ExampleCo. Enterprises, a fictitious company, might be targeted in a lawsuit. The company needs to ensure that potentially relevant documents are placed under the control of a records management system.
Bob, an IT administrator for ExampleCo. Enterprises, is tasked with adding a large number of documents from multiple file systems to the corporate data repository. To prepare for a potential legal dispute, the company needs to declare the potentially relevant documents as records and assign appropriate retention and disposition rules to each document. The documents and records must be stored in particular folders and document classes in the case vault repository so that they are available for legal review. After the relevant documents are declared as records and stored in the appropriate folders, the legal team will review the documents by using IBM® eDiscovery Manager and IBM eDiscovery Analyzer.

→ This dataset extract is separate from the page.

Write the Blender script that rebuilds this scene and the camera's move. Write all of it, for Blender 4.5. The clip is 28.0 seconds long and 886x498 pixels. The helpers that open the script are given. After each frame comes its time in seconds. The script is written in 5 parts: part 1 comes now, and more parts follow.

Bob selects IBM Enterprise Records for records management. Bob decides to use IBM Content Collector with IBM Content Classification to automatically and intelligently classify documents and email and declare them as records according to the company's records management policies.
To control storage and legal review costs, Bob needs to filter out irrelevant data such as company bulletins, newsletters, personal email, and personal documents that have no relevance to the pending legal case. Bob will work closely with Anne, a business analyst who has expertise in the company's knowledge management hierarchy, to define the rules for determining which documents are potentially relevant and need to be retained.
Bob is already familiar with IBM Content Collector and has used it for similar purposes in the past, but it has typically collected too much content, which increases legal review costs and time. He plans to work with Anne to identify a set of representative documents that are pertinent to the case to use as a training set.
Working together, they configure classification rules in IBM Content Classification that are based on a list of keywords provided to them by the legal team. The rules specify that the documents are to be declared as records in IBM Enterprise Records and identify which file plan is to be used to manage the records.
Although a typical case might have approximately 50,000 to 200,000 potentially relevant documents, the documents must be identified across departmental and enterprise repositories that can hold hundreds of millions of documents. It is critical that Bob and Anne understand how IBM Content Classification filters different documents and email so that they can ensure that all content that might be relevant is captured while everything else is omitted. After classifying the training set, Bob and Anne can review how the decisions were applied and adjust the rules as needed.
To ensure that content is classified when it is captured, Bob sets up a task route for IBM Content Classification in IBM Content Collector. After the system is in production, Bob expects that an additional 1000 potentially relevant documents might be identified out of newly collected document and email each week.
Anne plans to use IBM Content Classification to review the classification decisions. She can help train the system by reclassifying content, and she can work with Bob to fine tune the rules. For example, if irrelevant documents are classified into the case vault because of the occurrence of some keyword, she might recommend that a rule be changed so that documents are classified only when the keyword occurs in proximity to another keyword.